Your task
Omit all pictures and give the records below again exactly as written.

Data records
────

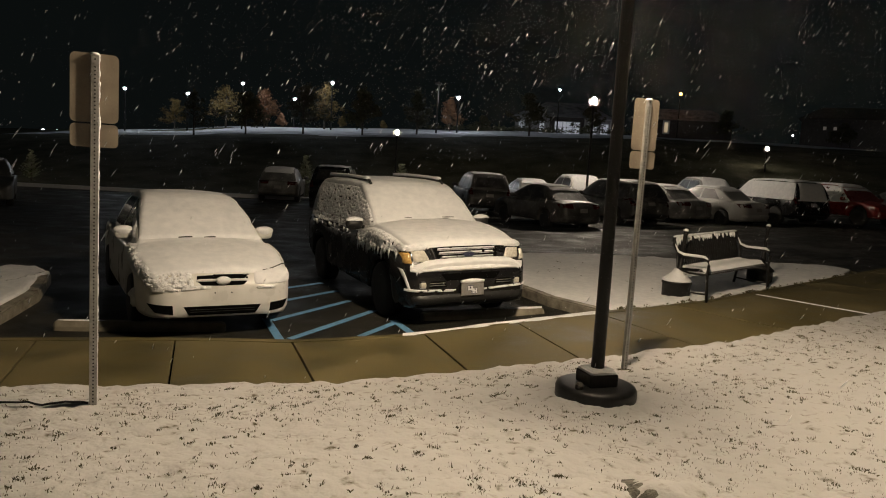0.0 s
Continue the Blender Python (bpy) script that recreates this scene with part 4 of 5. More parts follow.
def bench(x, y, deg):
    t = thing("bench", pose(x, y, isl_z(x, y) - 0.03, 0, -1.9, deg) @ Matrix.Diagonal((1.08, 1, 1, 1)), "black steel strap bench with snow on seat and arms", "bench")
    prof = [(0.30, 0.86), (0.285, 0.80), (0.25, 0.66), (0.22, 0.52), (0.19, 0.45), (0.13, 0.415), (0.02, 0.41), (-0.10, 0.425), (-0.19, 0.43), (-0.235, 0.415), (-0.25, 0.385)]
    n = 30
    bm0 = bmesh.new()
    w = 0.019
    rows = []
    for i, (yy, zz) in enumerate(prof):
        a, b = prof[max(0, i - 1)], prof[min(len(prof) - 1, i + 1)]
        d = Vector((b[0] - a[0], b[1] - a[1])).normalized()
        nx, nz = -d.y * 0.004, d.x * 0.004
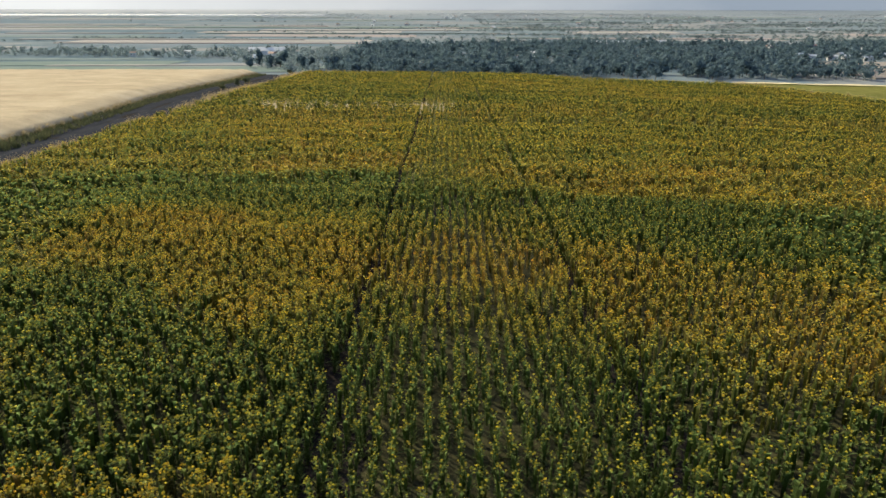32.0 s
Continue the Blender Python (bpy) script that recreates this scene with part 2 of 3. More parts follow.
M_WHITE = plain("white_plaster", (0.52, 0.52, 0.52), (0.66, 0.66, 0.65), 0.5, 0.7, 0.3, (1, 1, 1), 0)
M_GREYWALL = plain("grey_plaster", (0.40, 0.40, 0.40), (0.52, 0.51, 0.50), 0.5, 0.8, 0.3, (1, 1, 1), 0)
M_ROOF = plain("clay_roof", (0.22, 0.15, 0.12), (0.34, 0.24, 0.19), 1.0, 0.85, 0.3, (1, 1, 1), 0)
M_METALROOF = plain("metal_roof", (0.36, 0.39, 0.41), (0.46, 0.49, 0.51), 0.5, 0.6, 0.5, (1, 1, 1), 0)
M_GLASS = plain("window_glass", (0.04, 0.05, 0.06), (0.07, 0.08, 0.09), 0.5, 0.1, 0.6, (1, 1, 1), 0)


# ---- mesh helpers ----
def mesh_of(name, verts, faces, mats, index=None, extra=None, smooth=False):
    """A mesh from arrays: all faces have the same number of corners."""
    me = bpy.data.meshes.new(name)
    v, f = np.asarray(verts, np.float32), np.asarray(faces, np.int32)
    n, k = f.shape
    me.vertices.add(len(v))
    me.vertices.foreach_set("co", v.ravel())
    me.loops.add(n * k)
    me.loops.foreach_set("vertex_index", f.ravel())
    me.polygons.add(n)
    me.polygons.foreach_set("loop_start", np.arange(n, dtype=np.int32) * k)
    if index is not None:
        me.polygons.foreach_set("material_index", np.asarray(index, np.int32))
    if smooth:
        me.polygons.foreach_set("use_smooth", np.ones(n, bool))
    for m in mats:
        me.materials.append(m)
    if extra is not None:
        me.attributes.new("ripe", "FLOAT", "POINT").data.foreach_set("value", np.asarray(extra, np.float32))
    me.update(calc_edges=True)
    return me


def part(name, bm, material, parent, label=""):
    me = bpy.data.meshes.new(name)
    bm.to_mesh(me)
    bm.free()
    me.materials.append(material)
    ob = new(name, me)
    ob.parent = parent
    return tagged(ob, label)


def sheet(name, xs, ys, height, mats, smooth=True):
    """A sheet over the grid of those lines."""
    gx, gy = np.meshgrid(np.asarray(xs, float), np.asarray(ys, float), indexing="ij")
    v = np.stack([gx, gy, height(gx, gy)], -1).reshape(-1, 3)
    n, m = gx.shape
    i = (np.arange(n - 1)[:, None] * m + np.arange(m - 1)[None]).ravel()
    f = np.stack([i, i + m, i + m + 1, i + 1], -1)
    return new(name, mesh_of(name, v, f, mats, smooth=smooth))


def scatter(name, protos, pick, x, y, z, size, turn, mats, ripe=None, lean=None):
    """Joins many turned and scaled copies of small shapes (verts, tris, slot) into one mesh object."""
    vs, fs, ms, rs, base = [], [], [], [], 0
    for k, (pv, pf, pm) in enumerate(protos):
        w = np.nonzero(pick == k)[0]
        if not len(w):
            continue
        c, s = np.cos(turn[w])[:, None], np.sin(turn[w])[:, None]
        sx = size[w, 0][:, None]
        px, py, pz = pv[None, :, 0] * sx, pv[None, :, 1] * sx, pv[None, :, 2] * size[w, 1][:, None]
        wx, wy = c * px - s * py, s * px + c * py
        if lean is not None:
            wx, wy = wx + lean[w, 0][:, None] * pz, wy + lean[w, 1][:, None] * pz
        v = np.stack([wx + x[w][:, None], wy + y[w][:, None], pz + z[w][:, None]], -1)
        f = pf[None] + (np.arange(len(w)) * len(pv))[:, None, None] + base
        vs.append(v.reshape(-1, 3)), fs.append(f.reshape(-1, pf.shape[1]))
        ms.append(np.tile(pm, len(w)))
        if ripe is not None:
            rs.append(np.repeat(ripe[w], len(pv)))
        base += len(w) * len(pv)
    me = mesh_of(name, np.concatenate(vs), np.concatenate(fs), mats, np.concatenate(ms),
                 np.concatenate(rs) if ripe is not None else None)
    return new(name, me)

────

Exercise output
0.0 s
Continue the Blender Python (bpy) script that recreates this scene with part 4 of 5. More parts follow.
def bench(x, y, deg):
    t = thing("bench", pose(x, y, isl_z(x, y) - 0.03, 0, -1.9, deg) @ Matrix.Diagonal((1.08, 1, 1, 1)), "black steel strap bench with snow on seat and arms", "bench")
    prof = [(0.30, 0.86), (0.285, 0.80), (0.25, 0.66), (0.22, 0.52), (0.19, 0.45), (0.13, 0.415), (0.02, 0.41), (-0.10, 0.425), (-0.19, 0.43), (-0.235, 0.415), (-0.25, 0.385)]
    n = 30
    bm0 = bmesh.new()
    w = 0.019
    rows = []
    for i, (yy, zz) in enumerate(prof):
        a, b = prof[max(0, i - 1)], prof[min(len(prof) - 1, i + 1)]
        d = Vector((b[0] - a[0], b[1] - a[1])).normalized()
        nx, nz = -d.y * 0.004, d.x * 0.004
32.0 s
Continue the Blender Python (bpy) script that recreates this scene with part 2 of 3. More parts follow.
M_WHITE = plain("white_plaster", (0.52, 0.52, 0.52), (0.66, 0.66, 0.65), 0.5, 0.7, 0.3, (1, 1, 1), 0)
M_GREYWALL = plain("grey_plaster", (0.40, 0.40, 0.40), (0.52, 0.51, 0.50), 0.5, 0.8, 0.3, (1, 1, 1), 0)
M_ROOF = plain("clay_roof", (0.22, 0.15, 0.12), (0.34, 0.24, 0.19), 1.0, 0.85, 0.3, (1, 1, 1), 0)
M_METALROOF = plain("metal_roof", (0.36, 0.39, 0.41), (0.46, 0.49, 0.51), 0.5, 0.6, 0.5, (1, 1, 1), 0)
M_GLASS = plain("window_glass", (0.04, 0.05, 0.06), (0.07, 0.08, 0.09), 0.5, 0.1, 0.6, (1, 1, 1), 0)


# ---- mesh helpers ----
def mesh_of(name, verts, faces, mats, index=None, extra=None, smooth=False):
    """A mesh from arrays: all faces have the same number of corners."""
    me = bpy.data.meshes.new(name)
    v, f = np.asarray(verts, np.float32), np.asarray(faces, np.int32)
    n, k = f.shape
    me.vertices.add(len(v))
    me.vertices.foreach_set("co", v.ravel())
    me.loops.add(n * k)
    me.loops.foreach_set("vertex_index", f.ravel())
    me.polygons.add(n)
    me.polygons.foreach_set("loop_start", np.arange(n, dtype=np.int32) * k)
    if index is not None:
        me.polygons.foreach_set("material_index", np.asarray(index, np.int32))
    if smooth:
        me.polygons.foreach_set("use_smooth", np.ones(n, bool))
    for m in mats:
        me.materials.append(m)
    if extra is not None:
        me.attributes.new("ripe", "FLOAT", "POINT").data.foreach_set("value", np.asarray(extra, np.float32))
    me.update(calc_edges=True)
    return me


def part(name, bm, material, parent, label=""):
    me = bpy.data.meshes.new(name)
    bm.to_mesh(me)
    bm.free()
    me.materials.append(material)
    ob = new(name, me)
    ob.parent = parent
    return tagged(ob, label)


def sheet(name, xs, ys, height, mats, smooth=True):
    """A sheet over the grid of those lines."""
    gx, gy = np.meshgrid(np.asarray(xs, float), np.asarray(ys, float), indexing="ij")
    v = np.stack([gx, gy, height(gx, gy)], -1).reshape(-1, 3)
    n, m = gx.shape
    i = (np.arange(n - 1)[:, None] * m + np.arange(m - 1)[None]).ravel()
    f = np.stack([i, i + m, i + m + 1, i + 1], -1)
    return new(name, mesh_of(name, v, f, mats, smooth=smooth))


def scatter(name, protos, pick, x, y, z, size, turn, mats, ripe=None, lean=None):
    """Joins many turned and scaled copies of small shapes (verts, tris, slot) into one mesh object."""
    vs, fs, ms, rs, base = [], [], [], [], 0
    for k, (pv, pf, pm) in enumerate(protos):
        w = np.nonzero(pick == k)[0]
        if not len(w):
            continue
        c, s = np.cos(turn[w])[:, None], np.sin(turn[w])[:, None]
        sx = size[w, 0][:, None]
        px, py, pz = pv[None, :, 0] * sx, pv[None, :, 1] * sx, pv[None, :, 2] * size[w, 1][:, None]
        wx, wy = c * px - s * py, s * px + c * py
        if lean is not None:
            wx, wy = wx + lean[w, 0][:, None] * pz, wy + lean[w, 1][:, None] * pz
        v = np.stack([wx + x[w][:, None], wy + y[w][:, None], pz + z[w][:, None]], -1)
        f = pf[None] + (np.arange(len(w)) * len(pv))[:, None, None] + base
        vs.append(v.reshape(-1, 3)), fs.append(f.reshape(-1, pf.shape[1]))
        ms.append(np.tile(pm, len(w)))
        if ripe is not None:
            rs.append(np.repeat(ripe[w], len(pv)))
        base += len(w) * len(pv)
    me = mesh_of(name, np.concatenate(vs), np.concatenate(fs), mats, np.concatenate(ms),
                 np.concatenate(rs) if ripe is not None else None)
    return new(name, me)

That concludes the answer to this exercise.